The Making of a Global Icon

by Donald Sassoon

Pub Date: Nov. 1st, 2001
ISBN: 0-15-100828-0
Publisher: Harcourt

On the eve of its 500th anniversary (in 2003), the story of Leonardo da Vinci's Mona Lisa.

Is it the world's greatest painting, as well as the most famous? Curators at the Louvre, where the Mona Lisa is displayed, don't like such labels, states Sassoon (History/Univ. of London; 100 Years of Socialism, 1997); in fact, the painting is a mixed blessing for the museum. Despite strict prohibitions, visitors insist on photographing it, and under no circumstances can it be withdrawn from display, for fear of public outcry. Many visitors are interested in no other work of art. The Mona Lisa is universally recognized, revered, distorted, and parodied. But unlike Mickey Mouse, it is clearly a product of high culture, part of the accepted canon of art and much admired in Leonardo's time. Sassoon discusses the artist's innovative use of sfumato, a technique that gives a “smoky” texture to backgrounds and an aura of mystery to eyes. The lady's mystery is further enhanced by her uncertain identity, which art historians have never pinned down. Why does she smile? Sassoon suggests that Leonardo provided entertainment for his model as she posed, but still the enigma of that smile, what she knows that you will never know, cannot be explained. In Napoleonic France she was seen as a bold new republican, casting off the pretensions of nobility, looking at you frankly and directly.

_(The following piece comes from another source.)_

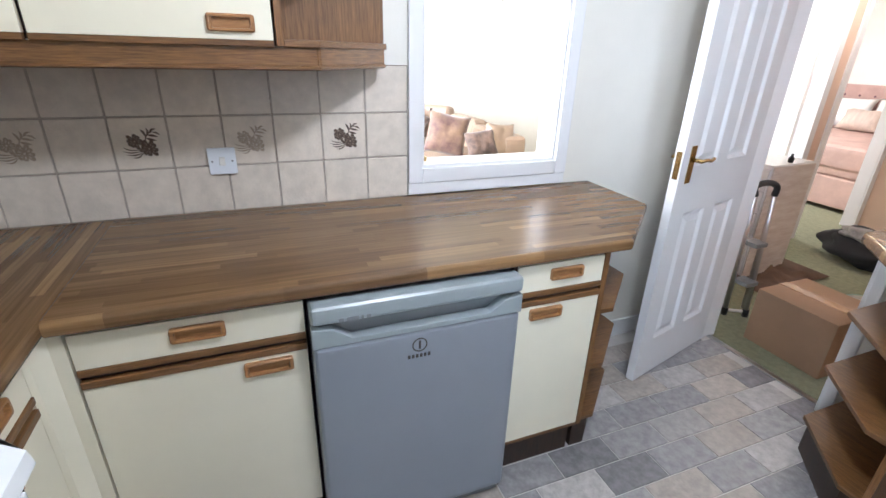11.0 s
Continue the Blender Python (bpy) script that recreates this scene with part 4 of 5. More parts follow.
def arch(half, top, foot, r):
    """Outline of the long side, foot to foot, with broad round shoulders."""
    out = [(-half, foot)]
    for k in range(13):
        a = math.pi - math.pi / 2 * k / 12
        out.append((-half + 0.006 + r + r * math.cos(a), top - r * 0.92 + r * 0.92 * math.sin(a)))
    for k in range(13):
        a = math.pi / 2 - math.pi / 2 * k / 12
        out.append((half - 0.006 - r + r * math.cos(a), top - r * 0.92 + r * 0.92 * math.sin(a)))
    return out + [(half, foot)]


def arch_loft(layers, foot, r):
    own = bmesh.new()
    rings = [[own.verts.new((x, y, z)) for x, z in arch(hf, tp, foot, r)] for y, hf, tp in layers]
    for q, w in zip(rings, rings[1:]):
        for k in range(len(q)):
            own.faces.new((q[k], q[(k + 1) % len(q)], w[(k + 1) % len(q)], w[k]))
    own.faces.new(rings[0])
    own.faces.new(rings[-1])
    bmesh.ops.recalc_face_normals(own, faces=own.faces[:])
    return own


part("core", arch_loft([(-0.046, TL + 0.003, TH), (0.046, TL + 0.003, TH)], 0.028, 0.060), BLACK, ts, "black top and ends")
for s in (-1, 1):
    part("side_shell", arch_loft([(s * 0.040, TL - 0.004, TH - 0.004), (s * 0.047, TL, TH - 0.001), (s * 0.058, TL - 0.001, TH - 0.003), (s * 0.068, TL - 0.004, TH - 0.009), (s * 0.075, TL - 0.010, TH - 0.020), (s * 0.079, TL - 0.018, TH - 0.034), (s * TW, TL - 0.034, TH - 0.060)], 0.028, 0.056), BRUSHED, ts, "brushed steel side", smooth=True)
part("top_plate", box(-0.078, 0.078, -0.0445, 0.0445, TH - 0.002, TH + 0.0015, 0.001), BRUSHED, ts, "steel top plate")
for y in (-0.023, 0.023):
    part("slot", box(-0.072, 0.072, y - 0.013, y + 0.013, TH - 0.001, TH + 0.0025, 0.0008), BLACK, ts)
part("base", prism([(-0.138, -0.066), (-0.118, -0.090), (0.118, -0.090), (0.138, -0.066), (0.138, 0.066), (0.118, 0.090), (-0.118, 0.090), (-0.138, 0.066)], 0.006, 0.034, 0.010), BLACK, ts)
part("lever_slot", box(-TL - 0.006, -TL - 0.002, -0.005, 0.005, 0.055, 0.150, 0.001), GREY, ts)
part("lever", box(-TL - 0.026, -TL - 0.004, -0.020, 0.020, 0.124, 0.144, 0.005), BLACK, ts)
part("knob", lathe([(0, 0), (0.013, 0), (0.012, 0.010), (0, 0.011)], 20, Matrix.Translation((-TL - 0.003, 0.022, 0.062)) @ Matrix.Rotation(radians(-90), 4, 'Y')), BLACK, ts)
part("badge", lathe([(0, 0), (0.0075, 0), (0.0075, 0.0012), (0, 0.0012)], 16, Matrix.Translation((0.0, TW, 0.072)) @ Matrix.Rotation(radians(-90), 4, 'X')), GREY, ts)
part("badge_line", box(-0.020, 0.020, TW, TW + 0.0008, 0.055, 0.058), GREY, ts)
for x in (-0.11, 0.11):
    for y in (-0.06, 0.06):
        part("foot", lathe([(0, 0), (0.008, 0), (0.008, 0.007), (0, 0.007)], 8, pose(x, y, 0)), BLACK, ts)
plug(pose(-1.862, -3.135, TOP, 0, 0, 200), [(0.0, 0.016, 0.016), (0.02, 0.05, 0.02), (0.06, 0.04, 0.01), (0.11, 0.0, 0.008)], "black three-pin plug lying beside the toaster")

# ---- cooker ----
ck = thing("cooker", "white freestanding electric cooker with black ceramic hob", "cooker")
x0, x1 = CK[0] + 0.006, CK[1] - 0.006
part("body", box(x0, x1, SOUTH + 0.012, -2.575, 0.03, 0.895), ENAMEL, ck)
sec = [(SOUTH + 0.010, 0.895), (SOUTH + 0.010, 0.926), (SOUTH + 0.050, 0.926), (-2.690, 0.922), (-2.560, 0.892), (-2.535, 0.872), (-2.530, 0.845), (-2.575, 0.838), (-2.575, 0.895)]
own = bmesh.new()
ends = [[own.verts.new((x, y, z)) for y, z in sec] for x in (x0 - 0.002, x1 + 0.002)]
for k in range(len(sec)):
    own.faces.new((ends[0][k], ends[0][(k + 1) % len(sec)], ends[1][(k + 1) % len(sec)], ends[1][k]))
own.faces.new(ends[0])
own.faces.new(ends[1])
bmesh.ops.recalc_face_normals(own, faces=own.faces[:])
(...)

Almost simultaneously, English and French writers began canonizing her: she was a courtesan, perhaps, or Leonardo's plain-clothes Madonna, or both. Then, reproduced in engravings, her fame spread worldwide; by the 20th century she was being used to sell cosmetics, chocolate, champagne, wigs, coffee, motorcycles, olives, cigars, and false teeth.

There may be more information here than most readers want, but Sassoon admirably summarizes the famous lady's mysterious past.